Protasius berkata kepada hakim bahwa dia ingin menarik kembali pernyataan kemurtadannya dengan berkata demikian, “Saya seorang pendosa, namun saya telah bertobat dari kemurtadan saya. Saya seorang yang mempercayai agama Katolik dan telah datang untuk menebus dosa saya. Saya ingin mati sebagai seorang Katolik. Mohon bunuh saya.” Hakim yang merasa kesal dengan kegigihannya akhirnya memerintahkan agar dia dimasukkan kembali ke penjara. Setelah masuk ke penjara, Protasius bersyukur kepada Allah. Dia disambut oleh sesama umat Katolik di penjara dan penuh sukacita karena kembali kepada Gereja dan akan menjadi seorang martir.
Pada hari ketika Protasius kembali ke penjara, dua kakak-beradik yaitu Kolumba Kim Hyo-im dan Agnes Kim Hyo-ju menjadi saksi akan iman mereka kepada Allah dengan menanggung siksaan dengan berani. Protasius dibawa keluar penjara untuk pergi ke pengadilan lagi, dia dipukuli sebanyak dua puluh lima kali dengan menggunakan gada. Karena dia kembali dari penyangkalannya, penyiksa memukuli dia lebih kejam dari sebelumnya, dan meninggalkan dia yang memang sudah lemah itu dan sekarang hampir mati.

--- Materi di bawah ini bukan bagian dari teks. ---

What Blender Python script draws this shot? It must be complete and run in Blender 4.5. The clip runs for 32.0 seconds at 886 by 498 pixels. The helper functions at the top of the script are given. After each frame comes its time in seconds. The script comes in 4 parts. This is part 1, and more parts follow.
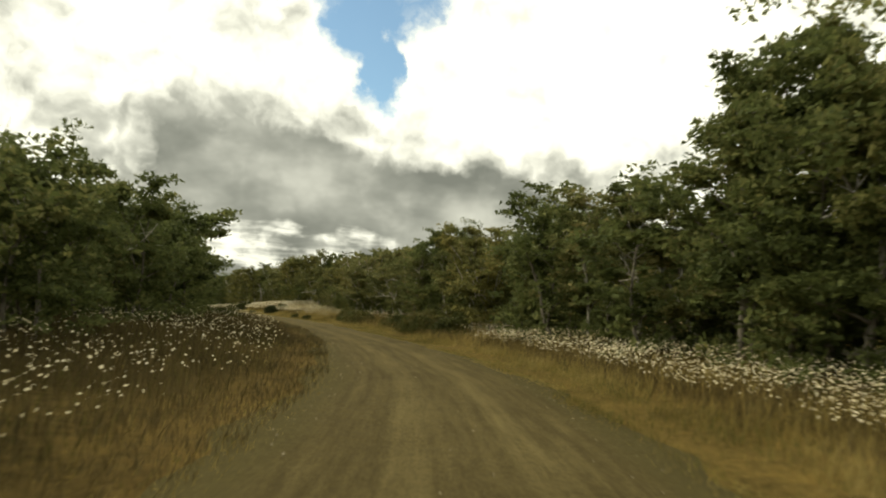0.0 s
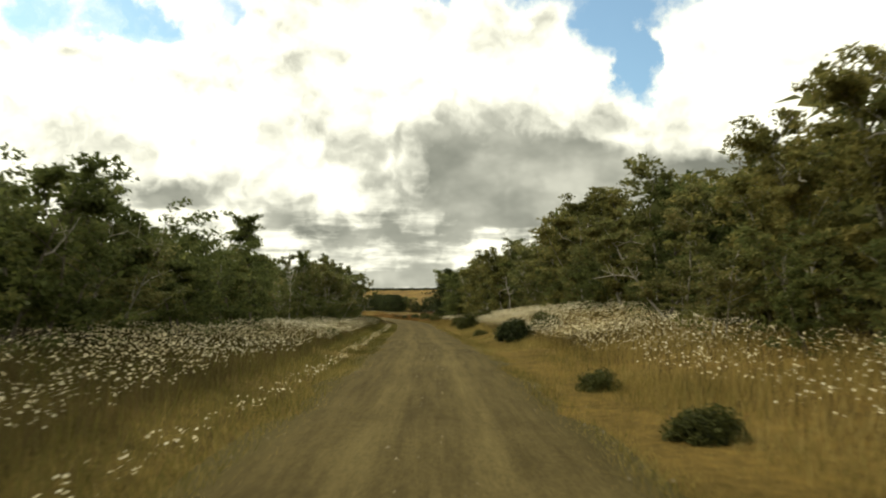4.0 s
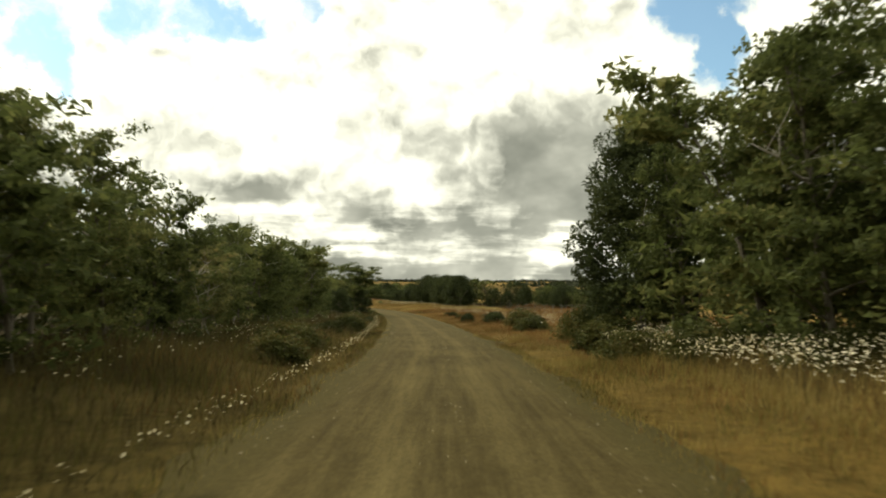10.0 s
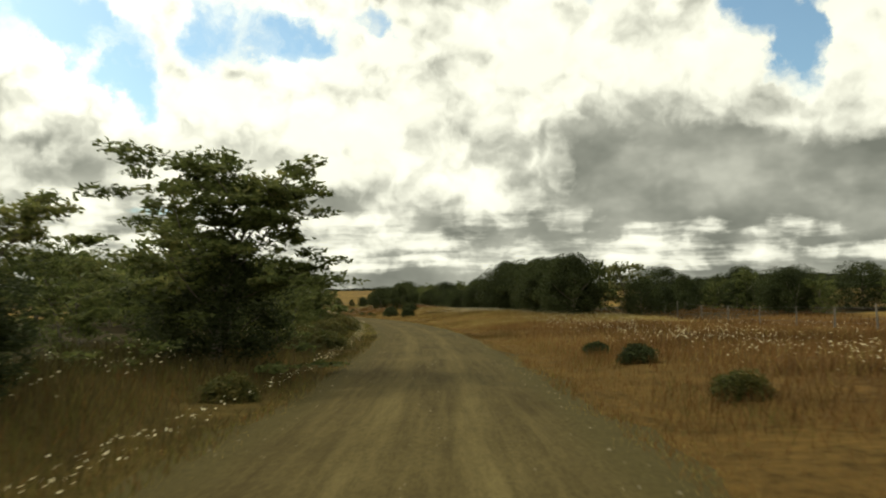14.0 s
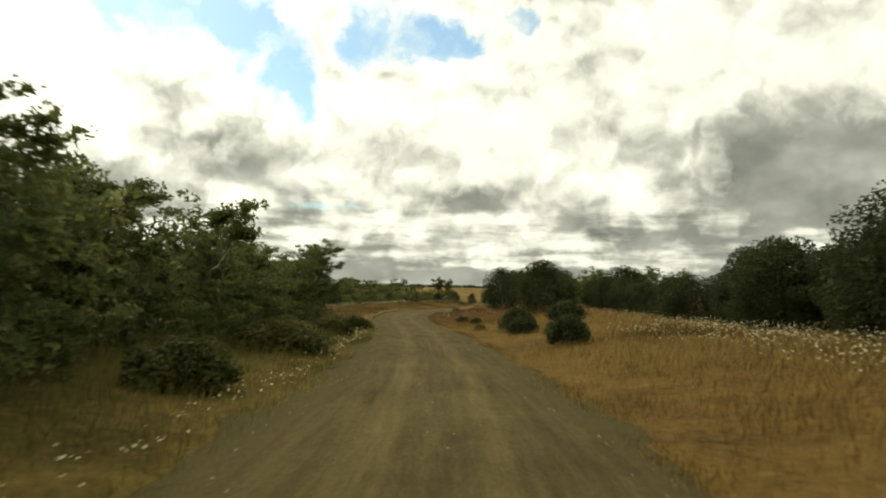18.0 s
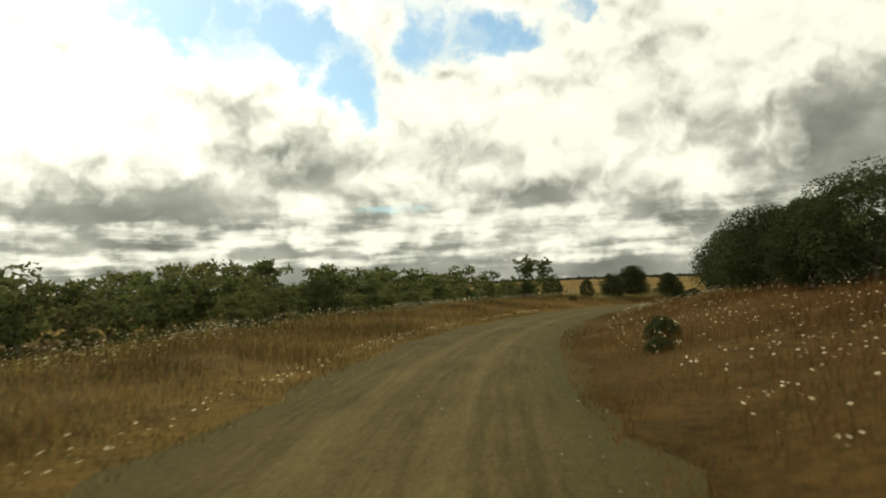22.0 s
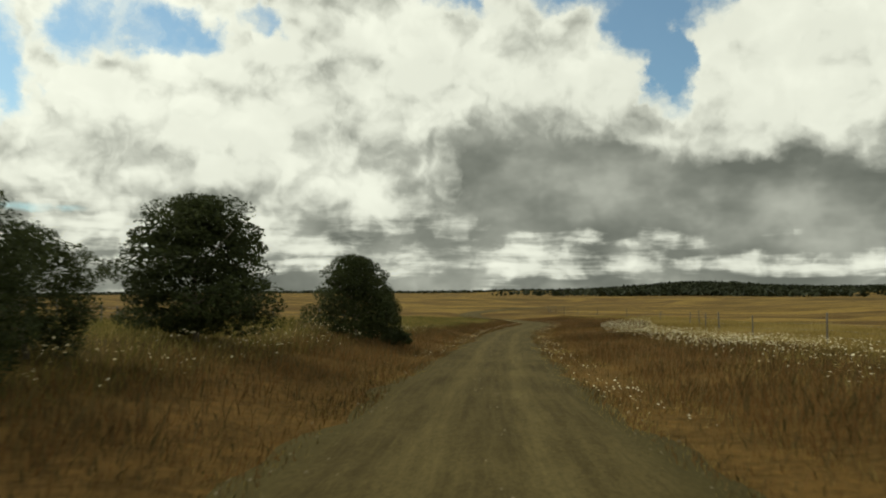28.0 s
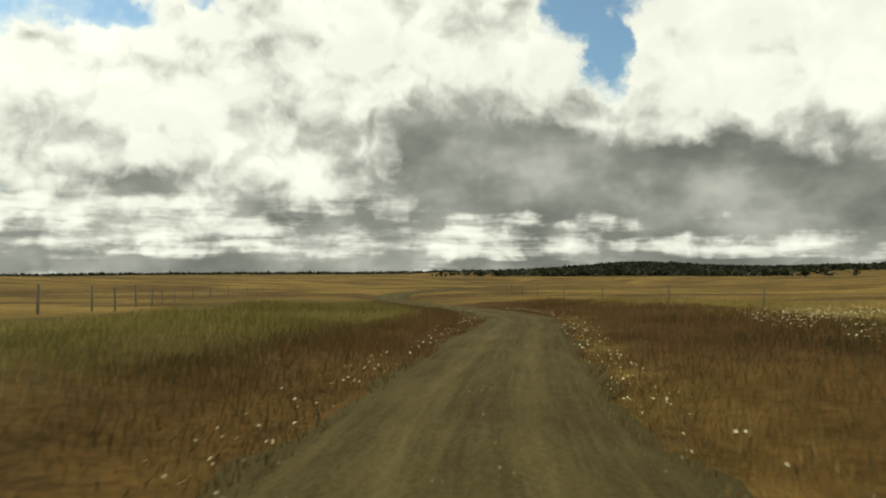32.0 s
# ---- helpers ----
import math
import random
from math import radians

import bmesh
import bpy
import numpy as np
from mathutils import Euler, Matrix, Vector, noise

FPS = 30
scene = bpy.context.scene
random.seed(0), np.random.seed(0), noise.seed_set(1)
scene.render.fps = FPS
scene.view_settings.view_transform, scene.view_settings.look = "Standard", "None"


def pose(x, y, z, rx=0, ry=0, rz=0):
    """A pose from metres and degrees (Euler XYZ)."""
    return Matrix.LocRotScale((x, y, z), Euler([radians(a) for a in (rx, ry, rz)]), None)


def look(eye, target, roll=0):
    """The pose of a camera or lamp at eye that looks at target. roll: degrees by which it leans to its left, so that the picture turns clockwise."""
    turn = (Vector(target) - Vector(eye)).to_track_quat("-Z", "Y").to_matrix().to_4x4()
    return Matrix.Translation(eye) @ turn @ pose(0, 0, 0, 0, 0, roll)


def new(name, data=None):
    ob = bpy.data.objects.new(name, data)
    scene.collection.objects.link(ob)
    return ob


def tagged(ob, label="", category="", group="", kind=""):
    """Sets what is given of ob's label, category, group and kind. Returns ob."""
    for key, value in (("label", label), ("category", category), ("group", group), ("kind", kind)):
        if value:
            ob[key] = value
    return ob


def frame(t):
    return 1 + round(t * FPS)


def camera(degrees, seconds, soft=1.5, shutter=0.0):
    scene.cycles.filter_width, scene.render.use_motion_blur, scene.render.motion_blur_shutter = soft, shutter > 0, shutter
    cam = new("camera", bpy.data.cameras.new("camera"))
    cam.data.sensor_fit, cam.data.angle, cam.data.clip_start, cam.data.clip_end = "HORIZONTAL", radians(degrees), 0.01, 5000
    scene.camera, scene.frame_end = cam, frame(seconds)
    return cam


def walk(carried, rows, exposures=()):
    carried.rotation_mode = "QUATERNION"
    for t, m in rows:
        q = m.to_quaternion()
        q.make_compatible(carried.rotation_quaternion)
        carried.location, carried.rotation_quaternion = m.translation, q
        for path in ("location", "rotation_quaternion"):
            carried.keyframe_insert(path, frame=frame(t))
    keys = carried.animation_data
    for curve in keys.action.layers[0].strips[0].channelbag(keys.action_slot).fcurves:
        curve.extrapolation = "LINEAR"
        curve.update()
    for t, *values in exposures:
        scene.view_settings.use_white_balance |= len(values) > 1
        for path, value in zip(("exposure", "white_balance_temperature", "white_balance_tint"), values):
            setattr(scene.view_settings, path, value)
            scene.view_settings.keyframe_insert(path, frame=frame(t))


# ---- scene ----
cam = camera(63.1, 32.0, soft=2.0, shutter=0.2)
PATH = [
    (0, 0.00, 0.00, 1.45, 93.89, -3.82, -21.75),
    (0.5, 2.39, 6.68, 1.35, 93.72, -2.79, -19.10),
    (1, 4.45, 13.46, 1.23, 93.60, -2.79, -15.92),
    (1.5, 6.15, 20.35, 1.12, 93.49, -2.46, -12.92),
    (2, 7.51, 27.32, 0.99, 93.48, -1.80, -10.20),
    (2.5, 8.52, 34.34, 0.87, 93.65, -1.04, -7.19),
    (3, 9.19, 41.42, 0.74, 93.54, -0.86, -4.52),
    (3.5, 9.52, 48.51, 0.61, 93.51, -0.34, -1.78),
    (4, 9.60, 55.62, 0.47, 93.29, -0.36, -0.47),
    (4.5, 9.59, 62.72, 0.30, 92.92, -0.82, -0.42),
    (5, 9.58, 69.82, 0.12, 92.58, -1.19, -0.61),
    (5.5, 9.56, 76.93, -0.07, 92.51, -0.93, -0.05),
    (6, 9.41, 84.03, -0.28, 92.49, -0.06, 1.65),
    (6.5, 9.16, 91.12, -0.50, 92.11, 0.38, 1.56),
    (7, 8.96, 98.17, -0.72, 92.07, 0.40, 0.98),
    (7.5, 8.79, 105.19, -0.94, 92.04, 0.13, 1.43),
    (8, 8.56, 112.18, -1.17, 91.81, -0.02, 2.02),
    (8.5, 8.27, 119.13, -1.39, 91.95, -0.35, 2.64),
    (9, 7.89, 126.03, -1.60, 92.53, -0.19, 3.86),
    (9.5, 7.40, 132.89, -1.80, 92.46, -0.33, 4.82),
    (10, 6.83, 139.72, -2.01, 92.68, -0.82, 5.49),
    (10.5, 6.21, 146.53, -2.20, 92.57, -0.64, 5.96),
    (11, 5.52, 153.37, -2.40, 92.71, 0.37, 6.50),
    (11.5, 4.79, 160.26, -2.60, 93.55, 0.31, 6.95),
    (12, 3.99, 167.18, -2.80, 93.19, 0.11, 7.88),
    (12.5, 3.06, 174.09, -3.01, 93.14, 0.30, 8.99),
    (13, 2.04, 180.93, -3.21, 93.17, 0.67, 9.90),
    (13.5, 0.95, 187.73, -3.40, 93.32, 0.72, 10.41),
    (14, -0.20, 194.46, -3.59, 93.26, 0.67, 11.29),
    (14.5, -1.45, 201.15, -3.76, 92.91, 0.14, 12.39),
    (15, -2.81, 207.82, -3.92, 92.80, -0.33, 13.61),
    (15.5, -4.32, 214.46, -4.06, 92.88, -0.79, 14.96),
    (16, -5.96, 221.05, -4.18, 93.03, -1.22, 16.43),
    (16.5, -7.76, 227.62, -4.30, 93.13, -1.61, 18.00),
    (17, -9.74, 234.15, -4.43, 93.20, -1.90, 19.31),
    (17.5, -11.84, 240.67, -4.56, 92.92, -2.18, 20.76),
    (18, -14.12, 247.16, -4.71, 93.05, -1.78, 22.41),
    (18.5, -16.57, 253.55, -4.85, 92.92, -1.61, 24.16),
    (19, -19.16, 259.78, -5.00, 92.67, -1.62, 26.10),
    (19.5, -21.89, 265.85, -5.14, 92.73, -1.22, 27.30),
    (20, -24.66, 271.78, -5.28, 92.73, -0.91, 27.94),
    (20.5, -27.45, 277.61, -5.41, 92.48, 0.02, 28.95),
    (21, -30.29, 283.34, -5.54, 92.53, 1.13, 29.40),
    (21.5, -33.10, 288.99, -5.64, 92.57, 1.07, 29.36),
    (22, -35.82, 294.59, -5.72, 92.83, 1.59, 28.12),
    (22.5, -38.36, 300.19, -5.77, 92.82, 3.01, 26.93),
    (23, -40.68, 305.78, -5.81, 93.35, 3.47, 24.30),
    (23.5, -42.68, 311.41, -5.85, 93.81, 4.39, 21.27),
    (24, -44.36, 317.06, -5.89, 94.13, 3.75, 18.67),
    (24.5, -45.71, 322.69, -5.93, 94.16, 1.51, 15.02),
    (25, -46.75, 328.29, -5.98, 93.97, 0.82, 12.53),
    (25.5, -47.65, 333.80, -6.04, 93.97, -0.13, 12.41),
    (26, -48.41, 339.23, -6.11, 93.60, -0.02, 10.03),
    (26.5, -48.92, 344.63, -6.19, 93.29, -0.38, 6.92),
    (27, -49.17, 350.06, -6.28, 93.30, -0.57, 4.76),
    (27.5, -49.25, 355.52, -6.39, 93.51, -0.41, 3.21),
    (28, -49.21, 360.98, -6.51, 93.69, -0.10, 2.21),
    (28.5, -49.09, 366.45, -6.64, 93.66, 0.17, 1.71),
    (29, -48.94, 371.93, -6.78, 93.24, 0.43, 1.43),
    (29.5, -48.75, 377.42, -6.92, 92.40, 0.90, 0.96),
    (30, -48.53, 382.91, -7.06, 91.88, 0.91, 0.52),
    (30.5, -48.26, 388.38, -7.21, 91.94, 1.18, -0.08),
    (31, -47.95, 393.86, -7.34, 92.07, 1.14, -0.71),
    (31.5, -47.58, 399.33, -7.48, 91.88, 0.28, -1.27),
    (32, -47.13, 404.80, -7.61, 92.22, 0.06, -2.52),
]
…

Melihat dia menderita penyakit tifoid, penjaga mengembalikan dia ke penjara. Ketika dia kembali ke penjara, dia dalam kondisi setengah mati. Dia meninggal beberapa jam kemudian pada malam itu. Pada saat itu tanggal 20 Mei 1839 dan dia berusia 41 tahun.
Protasius Chong Kuk-bo merupakan orang pertama yang memenangkan kemartiran setelah perintah dari pemerintah untuk melakukan eksekusi yang diumumkan pada bulan April 1839. Kelemahan dia di awal diubah menjadi kemenangan dengan imannya yang sejati. Ia dikanonisasi pada tanggal 6 Mei 1984 oleh Paus Yohanes Paulus II.[1]